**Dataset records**

:::::

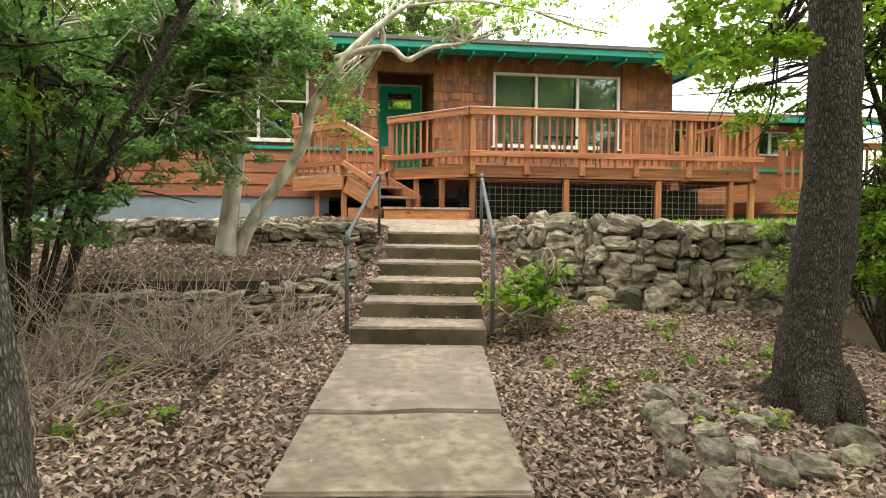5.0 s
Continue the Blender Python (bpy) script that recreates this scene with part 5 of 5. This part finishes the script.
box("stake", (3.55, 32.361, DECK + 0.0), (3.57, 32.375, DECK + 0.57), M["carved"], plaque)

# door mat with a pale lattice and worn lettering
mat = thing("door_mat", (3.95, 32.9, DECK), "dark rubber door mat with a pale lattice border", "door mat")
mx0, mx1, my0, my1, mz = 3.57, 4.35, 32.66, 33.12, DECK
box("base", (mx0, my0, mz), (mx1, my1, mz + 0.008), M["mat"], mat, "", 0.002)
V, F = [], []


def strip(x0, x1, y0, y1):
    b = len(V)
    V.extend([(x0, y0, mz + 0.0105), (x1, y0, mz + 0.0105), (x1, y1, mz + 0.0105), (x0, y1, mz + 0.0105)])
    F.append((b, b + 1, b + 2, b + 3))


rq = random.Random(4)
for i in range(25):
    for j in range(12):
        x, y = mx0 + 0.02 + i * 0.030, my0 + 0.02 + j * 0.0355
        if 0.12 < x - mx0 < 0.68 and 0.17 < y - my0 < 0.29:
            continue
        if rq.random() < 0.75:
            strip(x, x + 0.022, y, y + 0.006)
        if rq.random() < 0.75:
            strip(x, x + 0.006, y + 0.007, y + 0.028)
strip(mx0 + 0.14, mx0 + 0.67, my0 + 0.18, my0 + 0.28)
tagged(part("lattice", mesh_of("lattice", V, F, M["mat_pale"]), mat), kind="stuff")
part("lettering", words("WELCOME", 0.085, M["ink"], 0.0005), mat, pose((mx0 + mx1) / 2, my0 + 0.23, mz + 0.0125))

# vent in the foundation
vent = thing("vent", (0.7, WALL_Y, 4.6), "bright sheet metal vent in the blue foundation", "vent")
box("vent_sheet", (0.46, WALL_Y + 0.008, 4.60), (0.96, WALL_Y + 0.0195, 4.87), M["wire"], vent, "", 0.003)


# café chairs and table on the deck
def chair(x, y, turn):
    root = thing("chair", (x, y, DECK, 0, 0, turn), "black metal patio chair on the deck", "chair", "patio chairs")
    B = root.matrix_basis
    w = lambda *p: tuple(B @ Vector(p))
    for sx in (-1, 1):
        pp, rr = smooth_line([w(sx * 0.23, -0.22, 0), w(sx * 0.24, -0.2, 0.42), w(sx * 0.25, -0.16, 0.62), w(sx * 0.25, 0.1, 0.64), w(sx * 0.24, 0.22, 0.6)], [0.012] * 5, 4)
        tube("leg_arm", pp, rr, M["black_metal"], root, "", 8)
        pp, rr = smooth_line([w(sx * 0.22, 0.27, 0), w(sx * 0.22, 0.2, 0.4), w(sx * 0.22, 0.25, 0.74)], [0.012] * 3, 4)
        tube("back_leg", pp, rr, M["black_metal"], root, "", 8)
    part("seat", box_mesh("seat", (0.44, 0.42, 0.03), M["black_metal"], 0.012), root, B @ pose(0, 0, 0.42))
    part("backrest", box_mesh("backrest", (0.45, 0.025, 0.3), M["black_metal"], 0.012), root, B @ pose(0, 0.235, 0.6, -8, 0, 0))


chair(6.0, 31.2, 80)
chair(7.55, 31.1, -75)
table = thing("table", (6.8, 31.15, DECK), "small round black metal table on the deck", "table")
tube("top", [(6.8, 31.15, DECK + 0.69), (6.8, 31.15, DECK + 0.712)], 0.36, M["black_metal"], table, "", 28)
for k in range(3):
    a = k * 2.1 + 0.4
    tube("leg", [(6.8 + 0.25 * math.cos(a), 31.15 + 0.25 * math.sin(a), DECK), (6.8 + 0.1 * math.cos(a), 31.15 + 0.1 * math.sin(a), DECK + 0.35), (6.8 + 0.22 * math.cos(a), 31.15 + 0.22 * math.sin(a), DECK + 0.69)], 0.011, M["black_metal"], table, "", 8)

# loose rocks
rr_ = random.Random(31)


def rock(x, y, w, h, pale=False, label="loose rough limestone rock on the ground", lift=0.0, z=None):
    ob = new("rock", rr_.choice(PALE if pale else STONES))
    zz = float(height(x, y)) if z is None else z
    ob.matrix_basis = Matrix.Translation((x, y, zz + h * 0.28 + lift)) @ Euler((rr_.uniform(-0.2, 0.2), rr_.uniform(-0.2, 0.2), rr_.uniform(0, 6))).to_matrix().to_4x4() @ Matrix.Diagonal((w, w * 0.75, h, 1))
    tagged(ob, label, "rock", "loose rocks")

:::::

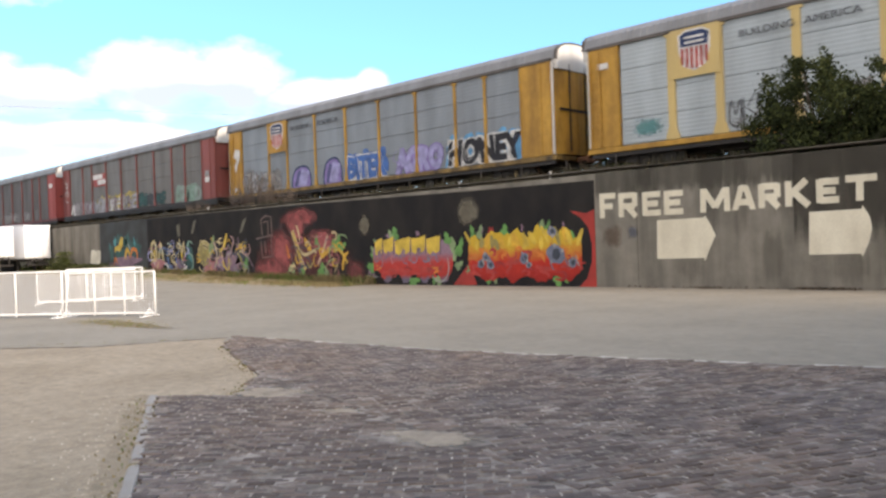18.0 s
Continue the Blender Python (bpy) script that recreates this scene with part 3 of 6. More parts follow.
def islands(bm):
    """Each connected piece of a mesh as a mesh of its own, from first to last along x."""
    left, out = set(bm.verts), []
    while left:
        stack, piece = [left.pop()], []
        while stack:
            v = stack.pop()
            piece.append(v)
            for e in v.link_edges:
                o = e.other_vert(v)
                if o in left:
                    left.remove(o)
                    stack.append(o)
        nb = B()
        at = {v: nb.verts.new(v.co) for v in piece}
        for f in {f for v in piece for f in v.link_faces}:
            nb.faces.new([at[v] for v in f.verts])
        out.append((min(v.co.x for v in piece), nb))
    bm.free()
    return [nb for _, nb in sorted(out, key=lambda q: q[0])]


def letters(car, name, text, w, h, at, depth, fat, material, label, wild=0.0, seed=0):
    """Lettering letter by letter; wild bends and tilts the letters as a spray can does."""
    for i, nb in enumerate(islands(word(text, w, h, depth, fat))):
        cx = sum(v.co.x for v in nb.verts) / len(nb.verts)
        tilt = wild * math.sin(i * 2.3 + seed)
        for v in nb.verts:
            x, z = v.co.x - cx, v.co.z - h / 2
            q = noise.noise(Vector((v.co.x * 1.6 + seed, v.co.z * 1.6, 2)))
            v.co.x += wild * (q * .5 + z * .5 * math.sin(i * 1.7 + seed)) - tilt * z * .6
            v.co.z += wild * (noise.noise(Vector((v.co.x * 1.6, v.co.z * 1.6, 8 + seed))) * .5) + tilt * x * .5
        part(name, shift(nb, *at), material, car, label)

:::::

**Required task**
Write out each line exactly as it appears, from the line with "finishes the script." up to and including the line with "F.append((b, b + 1, b + 2, b + 3))".

**Final result**
Continue the Blender Python (bpy) script that recreates this scene with part 5 of 5. This part finishes the script.
box("stake", (3.55, 32.361, DECK + 0.0), (3.57, 32.375, DECK + 0.57), M["carved"], plaque)

# door mat with a pale lattice and worn lettering
mat = thing("door_mat", (3.95, 32.9, DECK), "dark rubber door mat with a pale lattice border", "door mat")
mx0, mx1, my0, my1, mz = 3.57, 4.35, 32.66, 33.12, DECK
box("base", (mx0, my0, mz), (mx1, my1, mz + 0.008), M["mat"], mat, "", 0.002)
V, F = [], []


def strip(x0, x1, y0, y1):
    b = len(V)
    V.extend([(x0, y0, mz + 0.0105), (x1, y0, mz + 0.0105), (x1, y1, mz + 0.0105), (x0, y1, mz + 0.0105)])
    F.append((b, b + 1, b + 2, b + 3))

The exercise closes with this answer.